→ Instructions for the task: Reproduce the material word for word; the images stay out.

→ Source excerpt:

◆ ◆ ◆ ◆

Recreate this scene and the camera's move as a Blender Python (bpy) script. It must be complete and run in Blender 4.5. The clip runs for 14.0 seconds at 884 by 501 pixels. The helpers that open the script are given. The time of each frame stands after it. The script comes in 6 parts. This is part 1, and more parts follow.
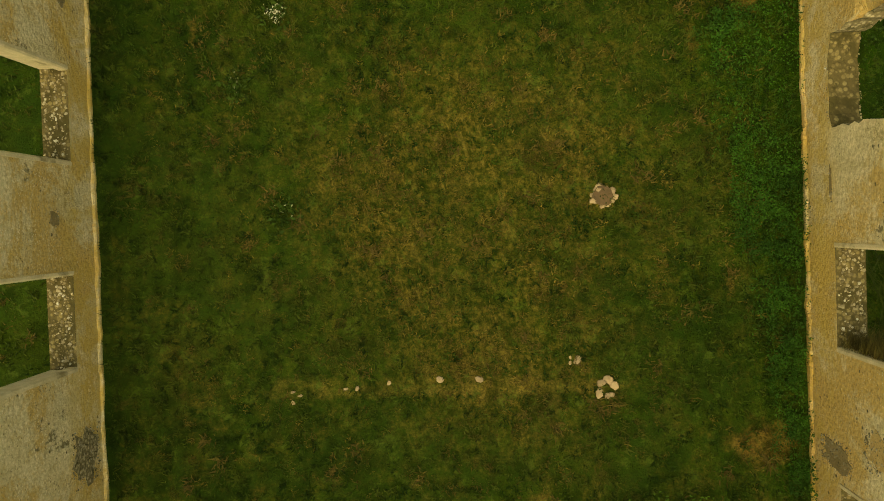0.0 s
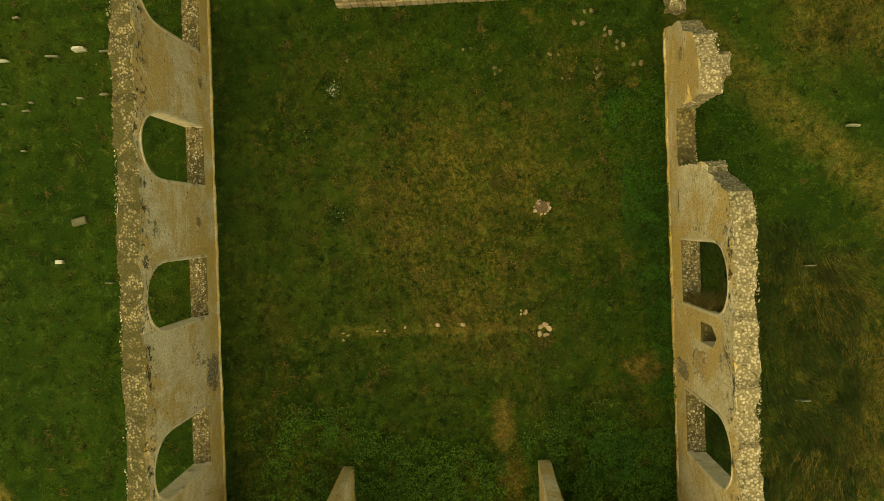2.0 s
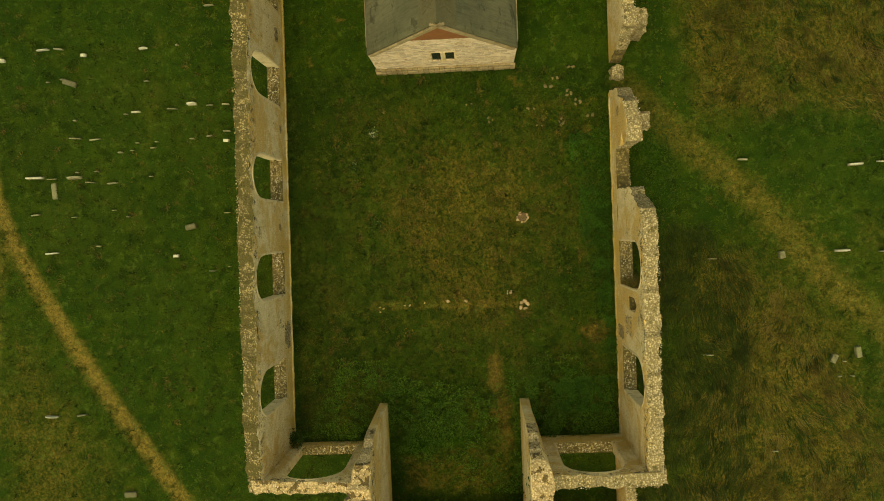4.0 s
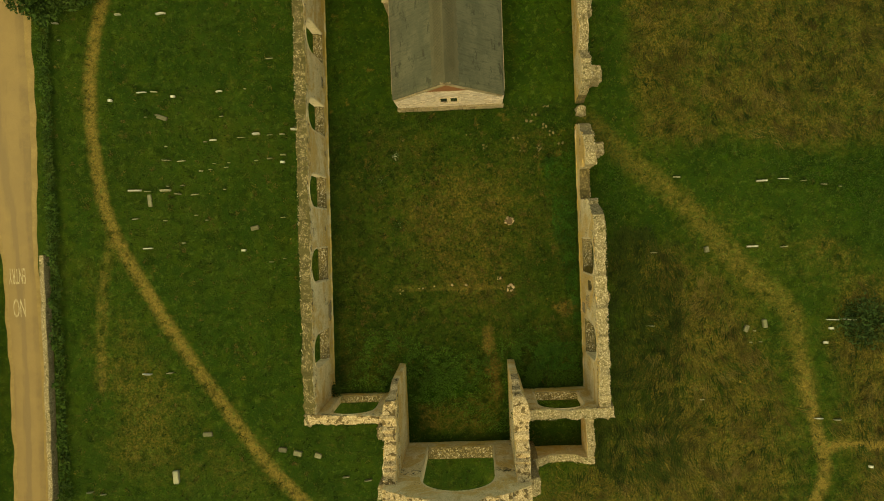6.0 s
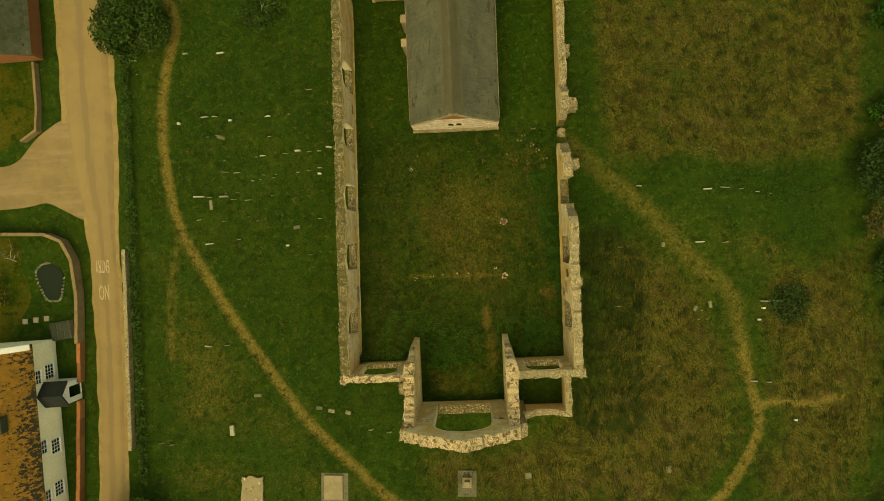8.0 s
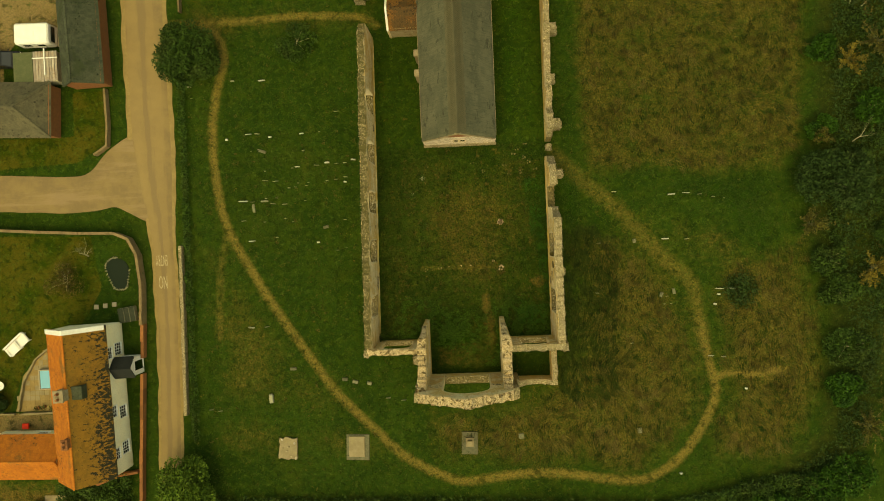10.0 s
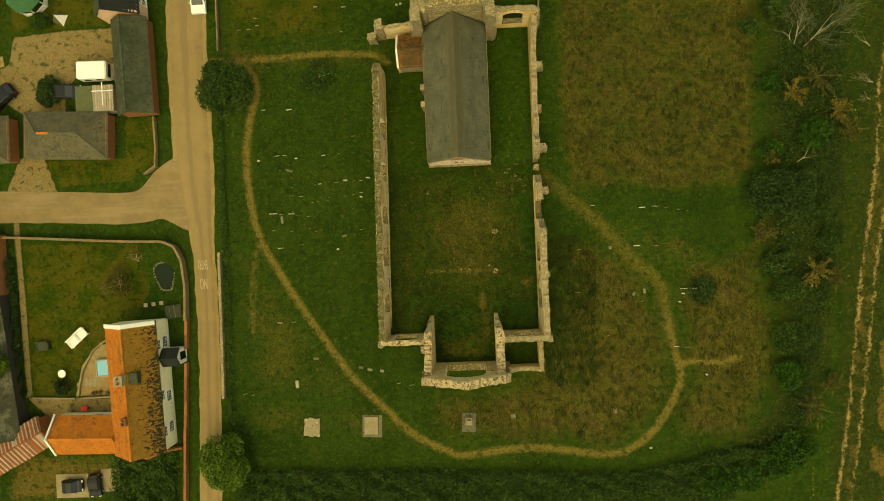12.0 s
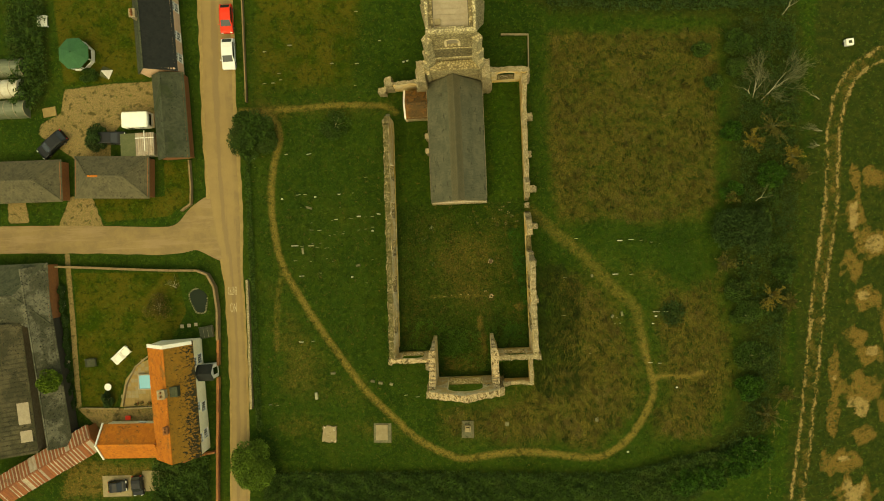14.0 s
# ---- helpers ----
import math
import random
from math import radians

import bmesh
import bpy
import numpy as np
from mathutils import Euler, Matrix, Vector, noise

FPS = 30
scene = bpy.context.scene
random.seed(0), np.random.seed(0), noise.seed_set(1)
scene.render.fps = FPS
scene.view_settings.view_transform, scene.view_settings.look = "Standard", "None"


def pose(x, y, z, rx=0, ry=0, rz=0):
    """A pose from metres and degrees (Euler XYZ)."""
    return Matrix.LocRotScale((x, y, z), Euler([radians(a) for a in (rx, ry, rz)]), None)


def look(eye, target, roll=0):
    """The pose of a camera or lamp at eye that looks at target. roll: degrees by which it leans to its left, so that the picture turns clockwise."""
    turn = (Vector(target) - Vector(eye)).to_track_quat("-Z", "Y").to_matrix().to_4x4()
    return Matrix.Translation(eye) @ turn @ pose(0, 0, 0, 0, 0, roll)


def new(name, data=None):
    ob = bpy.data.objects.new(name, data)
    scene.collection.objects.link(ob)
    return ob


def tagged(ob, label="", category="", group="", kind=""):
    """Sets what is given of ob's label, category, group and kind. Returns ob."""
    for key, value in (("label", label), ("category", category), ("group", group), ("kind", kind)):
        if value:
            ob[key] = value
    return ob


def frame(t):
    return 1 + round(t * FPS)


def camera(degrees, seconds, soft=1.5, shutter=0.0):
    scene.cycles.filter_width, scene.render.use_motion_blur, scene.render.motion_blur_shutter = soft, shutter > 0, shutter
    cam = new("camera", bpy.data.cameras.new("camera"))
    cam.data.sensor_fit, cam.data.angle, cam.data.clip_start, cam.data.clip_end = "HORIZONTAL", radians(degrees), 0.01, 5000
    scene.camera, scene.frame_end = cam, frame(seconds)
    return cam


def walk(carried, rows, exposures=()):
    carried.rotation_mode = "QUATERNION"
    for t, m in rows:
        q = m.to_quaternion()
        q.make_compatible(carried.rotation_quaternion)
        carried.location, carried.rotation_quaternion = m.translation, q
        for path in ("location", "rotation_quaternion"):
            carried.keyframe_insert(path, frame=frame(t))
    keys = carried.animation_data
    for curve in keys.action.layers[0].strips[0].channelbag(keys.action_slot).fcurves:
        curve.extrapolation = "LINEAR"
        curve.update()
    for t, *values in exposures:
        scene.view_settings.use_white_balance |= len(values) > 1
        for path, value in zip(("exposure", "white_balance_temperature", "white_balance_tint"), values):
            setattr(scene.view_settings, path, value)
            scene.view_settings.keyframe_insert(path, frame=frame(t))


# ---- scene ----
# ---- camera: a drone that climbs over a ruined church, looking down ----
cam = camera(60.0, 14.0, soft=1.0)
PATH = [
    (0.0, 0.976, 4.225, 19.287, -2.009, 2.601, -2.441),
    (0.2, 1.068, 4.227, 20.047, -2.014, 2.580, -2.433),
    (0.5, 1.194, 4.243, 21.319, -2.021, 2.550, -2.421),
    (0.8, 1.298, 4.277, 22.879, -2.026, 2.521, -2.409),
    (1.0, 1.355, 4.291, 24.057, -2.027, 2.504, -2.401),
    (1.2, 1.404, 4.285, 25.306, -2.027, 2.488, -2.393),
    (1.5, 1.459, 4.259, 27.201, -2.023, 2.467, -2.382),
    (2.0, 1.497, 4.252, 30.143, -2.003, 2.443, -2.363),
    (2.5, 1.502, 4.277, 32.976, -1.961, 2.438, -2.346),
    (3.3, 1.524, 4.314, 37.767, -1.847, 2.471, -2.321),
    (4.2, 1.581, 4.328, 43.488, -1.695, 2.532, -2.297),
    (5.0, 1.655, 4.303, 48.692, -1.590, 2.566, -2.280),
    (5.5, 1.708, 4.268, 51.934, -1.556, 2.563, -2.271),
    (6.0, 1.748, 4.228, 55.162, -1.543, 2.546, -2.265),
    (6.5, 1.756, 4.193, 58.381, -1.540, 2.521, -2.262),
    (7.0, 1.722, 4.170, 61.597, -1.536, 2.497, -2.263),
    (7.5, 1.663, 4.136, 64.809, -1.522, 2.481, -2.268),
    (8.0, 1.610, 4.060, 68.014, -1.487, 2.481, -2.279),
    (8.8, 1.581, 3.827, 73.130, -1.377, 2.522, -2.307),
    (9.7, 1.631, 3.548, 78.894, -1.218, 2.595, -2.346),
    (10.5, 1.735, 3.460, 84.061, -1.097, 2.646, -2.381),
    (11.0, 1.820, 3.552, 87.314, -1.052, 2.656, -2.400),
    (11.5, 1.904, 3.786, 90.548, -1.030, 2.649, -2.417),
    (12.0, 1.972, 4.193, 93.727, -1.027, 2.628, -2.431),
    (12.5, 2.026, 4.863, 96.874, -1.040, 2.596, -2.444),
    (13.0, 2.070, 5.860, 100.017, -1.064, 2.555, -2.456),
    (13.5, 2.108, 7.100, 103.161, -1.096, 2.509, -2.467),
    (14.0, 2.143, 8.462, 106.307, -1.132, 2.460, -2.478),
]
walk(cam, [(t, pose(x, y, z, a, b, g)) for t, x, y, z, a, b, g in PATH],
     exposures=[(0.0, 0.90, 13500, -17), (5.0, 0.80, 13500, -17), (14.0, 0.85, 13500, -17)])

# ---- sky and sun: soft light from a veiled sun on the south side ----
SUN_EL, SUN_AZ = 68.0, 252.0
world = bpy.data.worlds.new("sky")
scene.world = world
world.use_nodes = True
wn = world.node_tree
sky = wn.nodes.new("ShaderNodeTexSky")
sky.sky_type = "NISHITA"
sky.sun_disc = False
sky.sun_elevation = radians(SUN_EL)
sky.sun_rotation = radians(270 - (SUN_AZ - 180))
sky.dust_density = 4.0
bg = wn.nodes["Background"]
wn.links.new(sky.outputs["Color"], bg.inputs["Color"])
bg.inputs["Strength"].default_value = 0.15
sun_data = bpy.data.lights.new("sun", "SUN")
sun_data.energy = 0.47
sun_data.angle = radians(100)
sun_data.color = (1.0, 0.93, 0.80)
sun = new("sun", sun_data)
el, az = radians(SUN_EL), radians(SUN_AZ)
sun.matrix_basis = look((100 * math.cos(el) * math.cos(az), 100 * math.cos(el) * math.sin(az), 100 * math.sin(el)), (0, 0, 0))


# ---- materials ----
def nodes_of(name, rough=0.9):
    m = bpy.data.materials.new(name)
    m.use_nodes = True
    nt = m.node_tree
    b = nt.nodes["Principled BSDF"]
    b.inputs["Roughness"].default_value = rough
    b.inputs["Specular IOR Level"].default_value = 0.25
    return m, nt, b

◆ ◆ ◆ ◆

→ Correct answer:
Recreate this scene and the camera's move as a Blender Python (bpy) script. It must be complete and run in Blender 4.5. The clip runs for 14.0 seconds at 884 by 501 pixels. The helpers that open the script are given. The time of each frame stands after it. The script comes in 6 parts. This is part 1, and more parts follow.
0.0 s
2.0 s
4.0 s
6.0 s
8.0 s
10.0 s
12.0 s
14.0 s
# ---- helpers ----
import math
import random
from math import radians

import bmesh
import bpy
import numpy as np
from mathutils import Euler, Matrix, Vector, noise

FPS = 30
scene = bpy.context.scene
random.seed(0), np.random.seed(0), noise.seed_set(1)
scene.render.fps = FPS
scene.view_settings.view_transform, scene.view_settings.look = "Standard", "None"


def pose(x, y, z, rx=0, ry=0, rz=0):
    """A pose from metres and degrees (Euler XYZ)."""
    return Matrix.LocRotScale((x, y, z), Euler([radians(a) for a in (rx, ry, rz)]), None)


def look(eye, target, roll=0):
    """The pose of a camera or lamp at eye that looks at target. roll: degrees by which it leans to its left, so that the picture turns clockwise."""
    turn = (Vector(target) - Vector(eye)).to_track_quat("-Z", "Y").to_matrix().to_4x4()
    return Matrix.Translation(eye) @ turn @ pose(0, 0, 0, 0, 0, roll)


def new(name, data=None):
    ob = bpy.data.objects.new(name, data)
    scene.collection.objects.link(ob)
    return ob


def tagged(ob, label="", category="", group="", kind=""):
    """Sets what is given of ob's label, category, group and kind. Returns ob."""
    for key, value in (("label", label), ("category", category), ("group", group), ("kind", kind)):
        if value:
            ob[key] = value
    return ob


def frame(t):
    return 1 + round(t * FPS)


def camera(degrees, seconds, soft=1.5, shutter=0.0):
    scene.cycles.filter_width, scene.render.use_motion_blur, scene.render.motion_blur_shutter = soft, shutter > 0, shutter
    cam = new("camera", bpy.data.cameras.new("camera"))
    cam.data.sensor_fit, cam.data.angle, cam.data.clip_start, cam.data.clip_end = "HORIZONTAL", radians(degrees), 0.01, 5000
    scene.camera, scene.frame_end = cam, frame(seconds)
    return cam


def walk(carried, rows, exposures=()):
    carried.rotation_mode = "QUATERNION"
    for t, m in rows:
        q = m.to_quaternion()
        q.make_compatible(carried.rotation_quaternion)
        carried.location, carried.rotation_quaternion = m.translation, q
        for path in ("location", "rotation_quaternion"):
            carried.keyframe_insert(path, frame=frame(t))
    keys = carried.animation_data
    for curve in keys.action.layers[0].strips[0].channelbag(keys.action_slot).fcurves:
        curve.extrapolation = "LINEAR"
        curve.update()
    for t, *values in exposures:
        scene.view_settings.use_white_balance |= len(values) > 1
        for path, value in zip(("exposure", "white_balance_temperature", "white_balance_tint"), values):
            setattr(scene.view_settings, path, value)
            scene.view_settings.keyframe_insert(path, frame=frame(t))


# ---- scene ----
# ---- camera: a drone that climbs over a ruined church, looking down ----
cam = camera(60.0, 14.0, soft=1.0)
PATH = [
    (0.0, 0.976, 4.225, 19.287, -2.009, 2.601, -2.441),
    (0.2, 1.068, 4.227, 20.047, -2.014, 2.580, -2.433),
    (0.5, 1.194, 4.243, 21.319, -2.021, 2.550, -2.421),
    (0.8, 1.298, 4.277, 22.879, -2.026, 2.521, -2.409),
    (1.0, 1.355, 4.291, 24.057, -2.027, 2.504, -2.401),
    (1.2, 1.404, 4.285, 25.306, -2.027, 2.488, -2.393),
    (1.5, 1.459, 4.259, 27.201, -2.023, 2.467, -2.382),
    (2.0, 1.497, 4.252, 30.143, -2.003, 2.443, -2.363),
    (2.5, 1.502, 4.277, 32.976, -1.961, 2.438, -2.346),
    (3.3, 1.524, 4.314, 37.767, -1.847, 2.471, -2.321),
    (4.2, 1.581, 4.328, 43.488, -1.695, 2.532, -2.297),
    (5.0, 1.655, 4.303, 48.692, -1.590, 2.566, -2.280),
    (5.5, 1.708, 4.268, 51.934, -1.556, 2.563, -2.271),
    (6.0, 1.748, 4.228, 55.162, -1.543, 2.546, -2.265),
    (6.5, 1.756, 4.193, 58.381, -1.540, 2.521, -2.262),
    (7.0, 1.722, 4.170, 61.597, -1.536, 2.497, -2.263),
    (7.5, 1.663, 4.136, 64.809, -1.522, 2.481, -2.268),
    (8.0, 1.610, 4.060, 68.014, -1.487, 2.481, -2.279),
    (8.8, 1.581, 3.827, 73.130, -1.377, 2.522, -2.307),
    (9.7, 1.631, 3.548, 78.894, -1.218, 2.595, -2.346),
    (10.5, 1.735, 3.460, 84.061, -1.097, 2.646, -2.381),
    (11.0, 1.820, 3.552, 87.314, -1.052, 2.656, -2.400),
    (11.5, 1.904, 3.786, 90.548, -1.030, 2.649, -2.417),
    (12.0, 1.972, 4.193, 93.727, -1.027, 2.628, -2.431),
    (12.5, 2.026, 4.863, 96.874, -1.040, 2.596, -2.444),
    (13.0, 2.070, 5.860, 100.017, -1.064, 2.555, -2.456),
    (13.5, 2.108, 7.100, 103.161, -1.096, 2.509, -2.467),
    (14.0, 2.143, 8.462, 106.307, -1.132, 2.460, -2.478),
]
walk(cam, [(t, pose(x, y, z, a, b, g)) for t, x, y, z, a, b, g in PATH],
     exposures=[(0.0, 0.90, 13500, -17), (5.0, 0.80, 13500, -17), (14.0, 0.85, 13500, -17)])

# ---- sky and sun: soft light from a veiled sun on the south side ----
SUN_EL, SUN_AZ = 68.0, 252.0
world = bpy.data.worlds.new("sky")
scene.world = world
world.use_nodes = True
wn = world.node_tree
sky = wn.nodes.new("ShaderNodeTexSky")
sky.sky_type = "NISHITA"
sky.sun_disc = False
sky.sun_elevation = radians(SUN_EL)
sky.sun_rotation = radians(270 - (SUN_AZ - 180))
sky.dust_density = 4.0
bg = wn.nodes["Background"]
wn.links.new(sky.outputs["Color"], bg.inputs["Color"])
bg.inputs["Strength"].default_value = 0.15
sun_data = bpy.data.lights.new("sun", "SUN")
sun_data.energy = 0.47
sun_data.angle = radians(100)
sun_data.color = (1.0, 0.93, 0.80)
sun = new("sun", sun_data)
el, az = radians(SUN_EL), radians(SUN_AZ)
sun.matrix_basis = look((100 * math.cos(el) * math.cos(az), 100 * math.cos(el) * math.sin(az), 100 * math.sin(el)), (0, 0, 0))


# ---- materials ----
def nodes_of(name, rough=0.9):
    m = bpy.data.materials.new(name)
    m.use_nodes = True
    nt = m.node_tree
    b = nt.nodes["Principled BSDF"]
    b.inputs["Roughness"].default_value = rough
    b.inputs["Specular IOR Level"].default_value = 0.25
    return m, nt, b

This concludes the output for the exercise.